Work to complete
Retype the data that follows line by line, exactly, and leave its pictures out.

Data
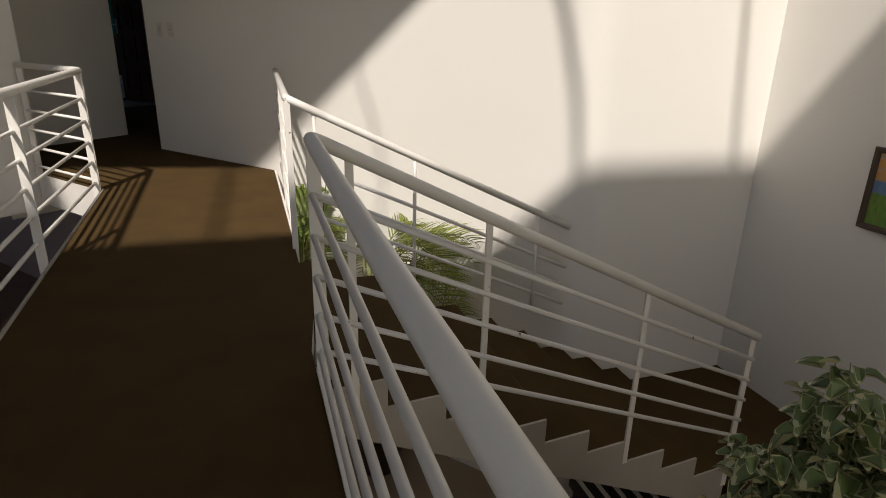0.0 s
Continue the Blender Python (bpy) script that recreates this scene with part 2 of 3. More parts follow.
def arch_wall():
    """The long white wall, with an arched opening at its end, as one solid."""
    bm = bmesh.new()
    t = 0.186
    x0, n = -1.04, 44
    arc = [(x0 / 2 + 0.52 * math.cos(math.pi * i / n), 1.67 + 0.43 * math.sin(math.pi * i / n)) for i in range(n + 1)]
    # face pieces between the arc and the top
    for y in (0, t):
        lo = [bm.verts.new((x, y, z)) for x, z in arc]
        hi = [bm.verts.new((x, y, H)) for x, z in arc]
        for i in range(n):
            bm.faces.new((lo[i], lo[i + 1], hi[i + 1], hi[i]))
    for i in range(n):
        (xa, za), (xb, zb) = arc[i], arc[i + 1]
        bm.faces.new([bm.verts.new(p) for p in ((xa, 0, za), (xb, 0, zb), (xb, t, zb), (xa, t, za))])
    k, b = Vector((4.395, 0, 0)), Q(UF, VR)
    near = k + (b - k).normalized() * 0.16
    turn = [Vector((4.235, 0, 0)).lerp(k, w).lerp(k.lerp(near, w), w) for w in (i / 28 for i in range(29))]
    prism(bm, [(0, 0)] + [xy(p) for p in turn] + [xy(b), xy(Q(UF - 0.2, VR)), (4.3951, 0.292), (0, 0.292)], LOW, H)
    box(bm, (x0, t, 2.6), (-0.001, 0.2925, H))
    bmesh.ops.remove_doubles(bm, verts=bm.verts, dist=0.0005)
    return structure("wall_arch", bm, plaster, "smooth white plastered wall with an arched opening, turning down beside the stairs", "wall")


arch_wall()
structure("wall_under_arch", boxed((-1.04, 0, LOW), (-0.002, 0.29, -0.3)), plaster, "white plastered wall below the landing", "wall")
bm = prism(bmesh.new(), [(-1.04, 0.292), (-1.24, 0.292), (-1.24, -1.37), (-0.955, -1.37)], -0.3, NOOK + 0.1)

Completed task
0.0 s
Continue the Blender Python (bpy) script that recreates this scene with part 2 of 3. More parts follow.
def arch_wall():
    """The long white wall, with an arched opening at its end, as one solid."""
    bm = bmesh.new()
    t = 0.186
    x0, n = -1.04, 44
    arc = [(x0 / 2 + 0.52 * math.cos(math.pi * i / n), 1.67 + 0.43 * math.sin(math.pi * i / n)) for i in range(n + 1)]
    # face pieces between the arc and the top
    for y in (0, t):
        lo = [bm.verts.new((x, y, z)) for x, z in arc]
        hi = [bm.verts.new((x, y, H)) for x, z in arc]
        for i in range(n):
            bm.faces.new((lo[i], lo[i + 1], hi[i + 1], hi[i]))
    for i in range(n):
        (xa, za), (xb, zb) = arc[i], arc[i + 1]
        bm.faces.new([bm.verts.new(p) for p in ((xa, 0, za), (xb, 0, zb), (xb, t, zb), (xa, t, za))])
    k, b = Vector((4.395, 0, 0)), Q(UF, VR)
    near = k + (b - k).normalized() * 0.16
    turn = [Vector((4.235, 0, 0)).lerp(k, w).lerp(k.lerp(near, w), w) for w in (i / 28 for i in range(29))]
    prism(bm, [(0, 0)] + [xy(p) for p in turn] + [xy(b), xy(Q(UF - 0.2, VR)), (4.3951, 0.292), (0, 0.292)], LOW, H)
    box(bm, (x0, t, 2.6), (-0.001, 0.2925, H))
    bmesh.ops.remove_doubles(bm, verts=bm.verts, dist=0.0005)
    return structure("wall_arch", bm, plaster, "smooth white plastered wall with an arched opening, turning down beside the stairs", "wall")


arch_wall()
structure("wall_under_arch", boxed((-1.04, 0, LOW), (-0.002, 0.29, -0.3)), plaster, "white plastered wall below the landing", "wall")
bm = prism(bmesh.new(), [(-1.04, 0.292), (-1.24, 0.292), (-1.24, -1.37), (-0.955, -1.37)], -0.3, NOOK + 0.1)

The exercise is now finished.